Frenkel is adopting the British practice of setting an inflation target to prevent the Bank of Israel drifting into the same difficulty again. “I am very impressed with the Bank of England’s targets. They provide much more transparency.” Israel has set itself an inflation range of 7 to 10% for 1997 and a longer-term target which seeks to bring price levels down to average Organisation of Economic Co-operation and Development levels by 2001.
The effort led by Frenkel and Meridor to restore the macro-economic framework will only work if it is accompanied by the correct supply-side policies. This means pressing on with policies to maintain Israel’s technological investment so that new industries such as biotechnology and life sciences can displace declining manufacturing, such as textiles.

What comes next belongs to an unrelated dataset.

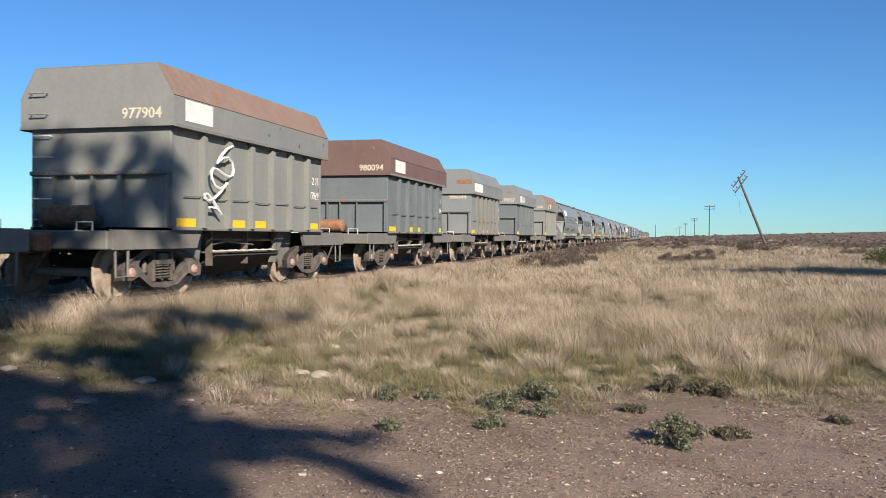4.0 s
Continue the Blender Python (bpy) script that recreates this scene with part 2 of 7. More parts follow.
# ---- mesh building ----
class Shape:
    """Collects points and faces of one mesh."""

    def __init__(self):
        self.v, self.f = [], []

    def put(self, pts, faces):
        n = len(self.v)
        self.v += [tuple(p) for p in pts]
        self.f += [tuple(i + n for i in f) for f in faces]
        return self

    def box(self, x0, x1, y0, y1, z0, z1, bev=0.0):
        if bev <= 0:
            return self.put([(x, y, z) for x in (x0, x1) for y in (y0, y1) for z in (z0, z1)],
                            [(0, 1, 3, 2), (4, 6, 7, 5), (0, 4, 5, 1), (2, 3, 7, 6), (0, 2, 6, 4), (1, 5, 7, 3)])
        b = min(bev, (x1 - x0) / 2.1, (y1 - y0) / 2.1, (z1 - z0) / 2.1)
        bm = bmesh.new()
        bmesh.ops.create_cube(bm, size=1.0, matrix=Matrix.Translation(((x0 + x1) / 2, (y0 + y1) / 2, (z0 + z1) / 2)) @ Matrix.Diagonal((x1 - x0, y1 - y0, z1 - z0, 1)))
        bmesh.ops.bevel(bm, geom=list(bm.edges), offset=b, segments=1, affect="EDGES")
        bm.verts.index_update()
        self.put([p.co for p in bm.verts], [[p.index for p in f.verts] for f in bm.faces])
        bm.free()
        return self

    def prism(self, poly, axis, a0, a1):
        """A polygon pushed along an axis: for x it is in (y, z), for y in (x, z), for z in (x, y)."""
        at = {"x": lambda a, p: (a, p[0], p[1]), "y": lambda a, p: (p[0], a, p[1]), "z": lambda a, p: (p[0], p[1], a)}[axis]
        n = len(poly)
        faces = [tuple(range(n))[::-1], tuple(range(n, 2 * n))] + [(i, (i + 1) % n, (i + 1) % n + n, i + n) for i in range(n)]
        return self.put([at(a, p) for a in (a0, a1) for p in poly], faces)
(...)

With a surprisingly large number of technology start-ups proving successful, the challenge is to provide better private finance flows to replace state support. This, according to industry overlord Shuki Gleitman, means developing a better institutional investment framework, including vehicles for technological development.
The other leg of change is revamping state- owned industries, such as telecoms, transport and electricity, so that the power of the Histadrut trade unions is broken and the enterprises prepared for privatisation.
At the core of the strategy is state phone company Bezeq, now feeling the heat of competition from a newly-licensed European consortium including Deutsche Telecom, and a second group, Zahav, whose main investor is South-West Bell of the United States.
The Thatcherite agenda is at the heart of Netanyahu’s domestic agenda. But with peace in abeyance, radical industrial and economic change has been on the back burner: it was as much as Israel could do to pass the budget.
The realisation that peace and prosperity are inextricably linked is recognised by Meridor, who spent much of the past week trying to persuade Jordan that closer investment and trade ties are essential to the region’s progress.
But with the war of words over Hebron and the West Bank withdrawals bitterly dividing the cabinet, the economy and commerce are navigating by automatic pilot.